3. “Between the Buttons” (1967)
There’s a famous clip of Mick Jagger rolling his eyes while singing the title line “Let’s Spend The Night Together” on “The Ed Sullivan Show.” This was clearly daring for the time and had to be censored on television. This was more experimental than other albums released by the band at the time, with more emphasis on strings and psychedelic influence. With “Ruby Tuesday,” a song that is far more pop than rock, we got to see true artistry that was not shown prior to this release.
2. “Aftermath” (1966)
The sitar on “Paint it Black” is enough to get this album a high ranking. The album is just full of good songs through and through; maybe not a whole lot of great songs, but there is so much personality and charisma from the band in this record that you cannot help but be amazed by it. There are layers to them never before seen, and that earns “Aftermath” its number two spot on the list.

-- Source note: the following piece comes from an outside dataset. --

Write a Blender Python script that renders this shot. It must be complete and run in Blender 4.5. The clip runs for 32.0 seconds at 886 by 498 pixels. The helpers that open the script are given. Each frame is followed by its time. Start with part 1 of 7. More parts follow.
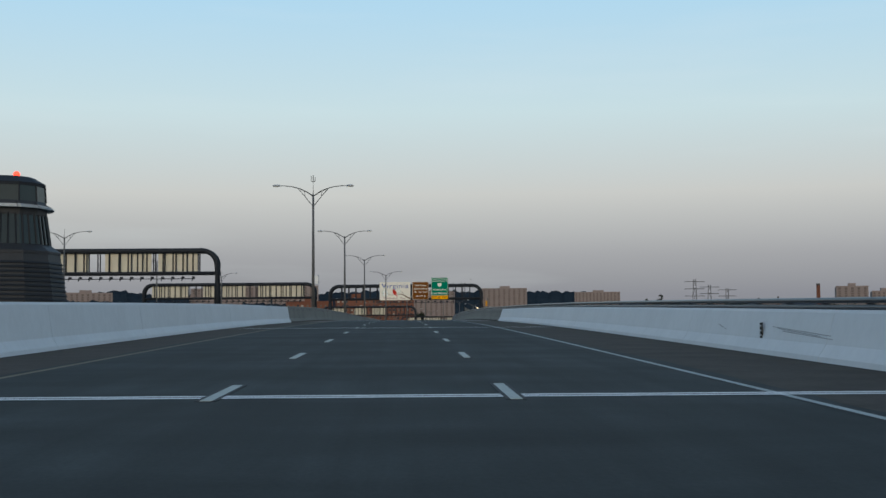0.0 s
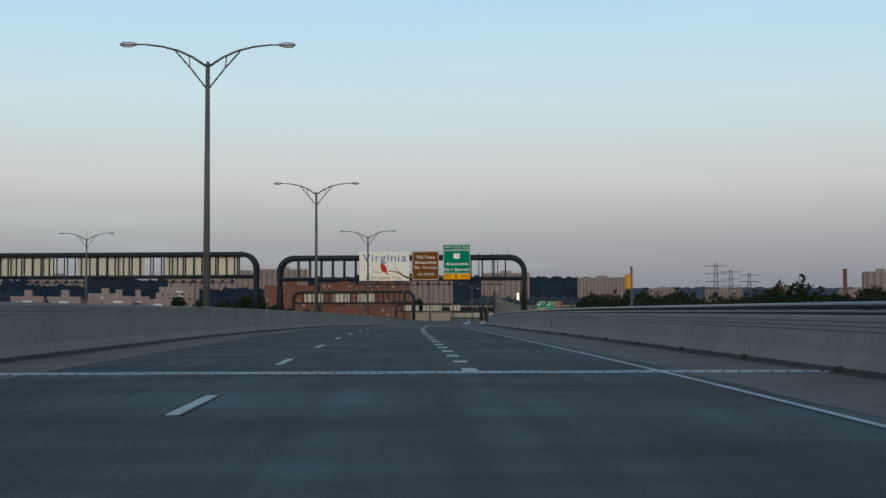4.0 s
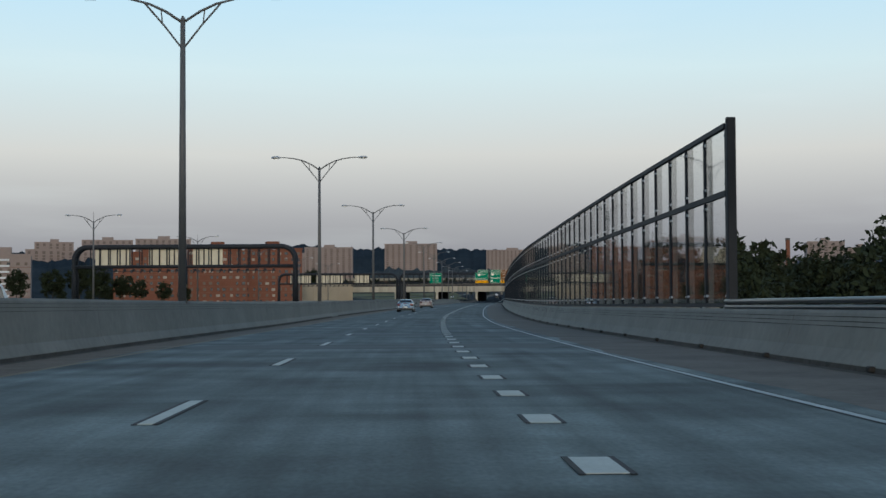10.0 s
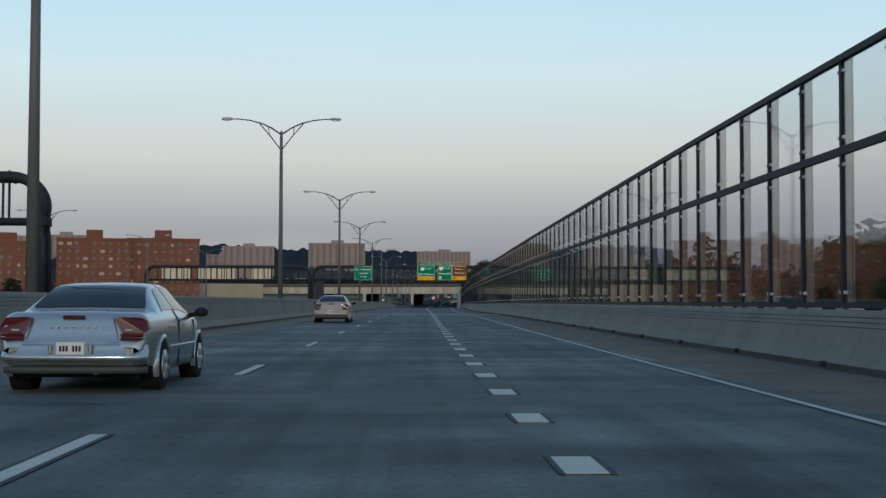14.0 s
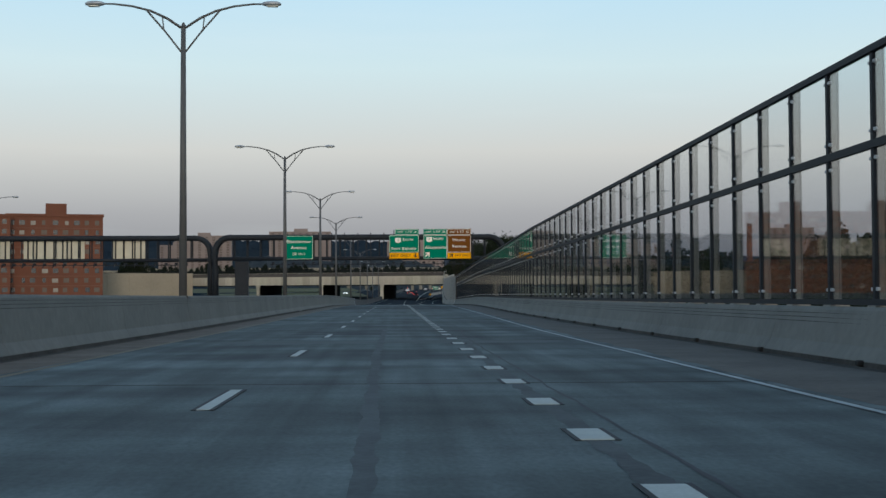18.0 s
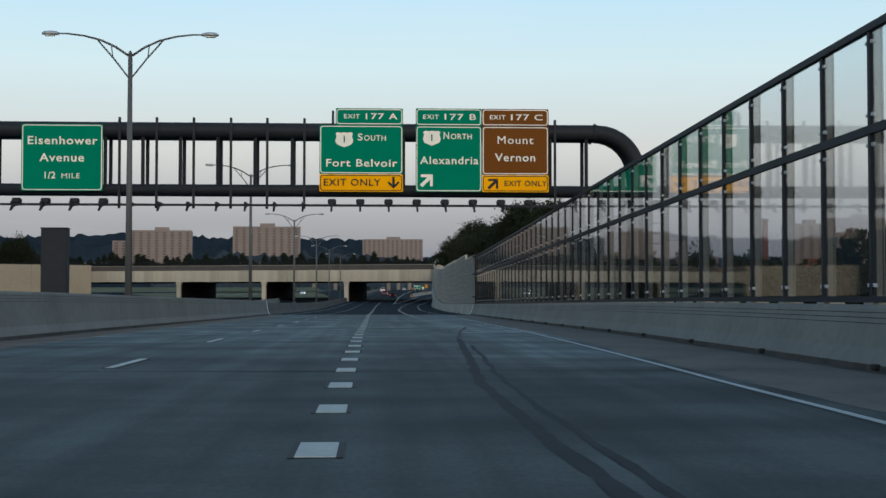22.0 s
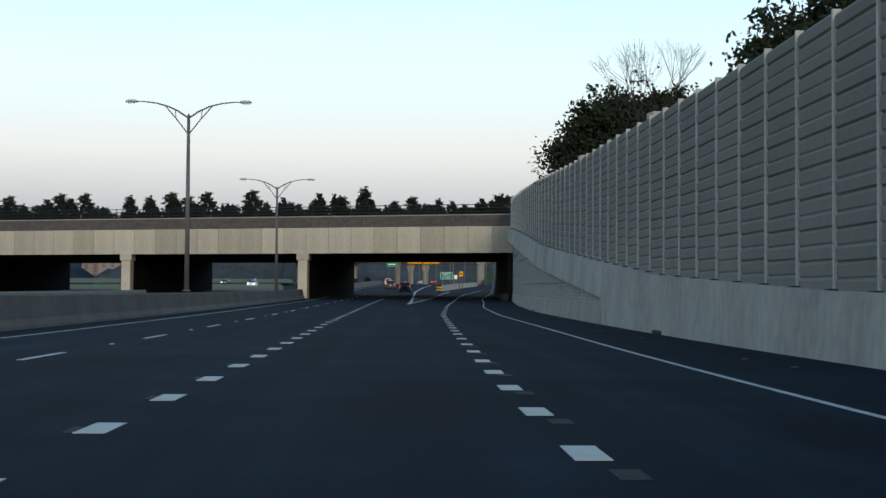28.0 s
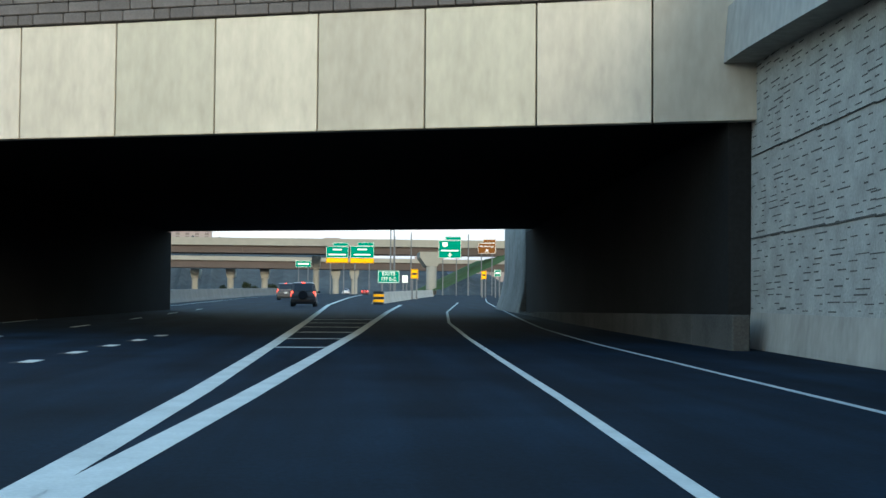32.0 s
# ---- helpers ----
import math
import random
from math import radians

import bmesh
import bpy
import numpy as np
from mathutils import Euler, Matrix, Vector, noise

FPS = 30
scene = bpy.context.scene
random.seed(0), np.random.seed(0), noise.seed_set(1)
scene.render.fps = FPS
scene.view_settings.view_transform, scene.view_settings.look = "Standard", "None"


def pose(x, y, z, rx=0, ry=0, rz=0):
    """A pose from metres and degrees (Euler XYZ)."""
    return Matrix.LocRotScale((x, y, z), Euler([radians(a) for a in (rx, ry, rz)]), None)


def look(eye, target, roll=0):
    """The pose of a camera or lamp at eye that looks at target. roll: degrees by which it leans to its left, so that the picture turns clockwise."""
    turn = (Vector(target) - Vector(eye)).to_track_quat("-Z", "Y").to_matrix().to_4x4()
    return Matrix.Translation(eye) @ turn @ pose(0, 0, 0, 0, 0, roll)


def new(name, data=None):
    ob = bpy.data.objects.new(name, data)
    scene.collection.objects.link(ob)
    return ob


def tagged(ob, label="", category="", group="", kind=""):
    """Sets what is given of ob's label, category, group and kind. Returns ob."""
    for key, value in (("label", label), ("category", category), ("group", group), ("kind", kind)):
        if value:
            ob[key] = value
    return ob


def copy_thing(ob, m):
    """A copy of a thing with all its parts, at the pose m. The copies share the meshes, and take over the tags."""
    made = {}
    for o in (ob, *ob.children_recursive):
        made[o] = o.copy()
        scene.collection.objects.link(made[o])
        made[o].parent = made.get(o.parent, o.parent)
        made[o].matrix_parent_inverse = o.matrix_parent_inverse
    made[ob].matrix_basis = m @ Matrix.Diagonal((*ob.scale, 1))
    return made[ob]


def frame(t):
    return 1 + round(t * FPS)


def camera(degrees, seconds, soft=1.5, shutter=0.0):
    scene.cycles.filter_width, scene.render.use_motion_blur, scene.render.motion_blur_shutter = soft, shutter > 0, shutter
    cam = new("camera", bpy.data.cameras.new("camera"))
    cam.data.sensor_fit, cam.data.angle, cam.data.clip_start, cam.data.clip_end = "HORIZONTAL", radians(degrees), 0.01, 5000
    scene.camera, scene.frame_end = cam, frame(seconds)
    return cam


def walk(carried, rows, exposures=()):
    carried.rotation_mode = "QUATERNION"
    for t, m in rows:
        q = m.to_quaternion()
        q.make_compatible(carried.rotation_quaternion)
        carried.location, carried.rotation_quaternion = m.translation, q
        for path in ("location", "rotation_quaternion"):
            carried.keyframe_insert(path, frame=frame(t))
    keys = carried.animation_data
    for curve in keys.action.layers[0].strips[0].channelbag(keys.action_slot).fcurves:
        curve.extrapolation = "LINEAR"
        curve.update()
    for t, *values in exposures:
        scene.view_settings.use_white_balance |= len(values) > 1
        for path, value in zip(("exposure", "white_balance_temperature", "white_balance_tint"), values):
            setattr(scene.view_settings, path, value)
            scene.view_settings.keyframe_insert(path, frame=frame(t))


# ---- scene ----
EXPO = [(t, e, k, g) for t, e, k, g in ((0, -0.12, 6480, 5), (5, -0.1, 6480, 5), (7, -0.2, 6480, 5), (9, -0.2, 6480, 5), (10, 0.06, 6480, 5), (11, 0.04, 6480, 5), (14, 0.0, 6480, 5), (21, 0.05, 6480, 5), (23, 0.15, 6480, 5),
                           (24, 0.25, 6480, 5), (25, 0.15, 6480, 5), (26.5, 0.3, 6480, 5), (28, 0.45, 6480, 5), (30, 0.45, 6450, 4), (31, 0.75, 6350, 1), (32, 1.62, 6080, -2))]
cam = camera(35.97, 32.0)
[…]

1. “Beggars Banquet” (1968)
“Sympathy for the Devil” is the best song the Stones ever released; it is full of influence from world music with a hard rock edge that influenced all rock bands of the 1970s. Songs like “Street Fighting Man” inspired the sounds of bands like Fleetwood Mac, while Watts’ drumming influenced everyone from “The Who” to “Led Zeppelin.” This got the band its name: “The Greatest Rock Band in the World,” and it’s clear why.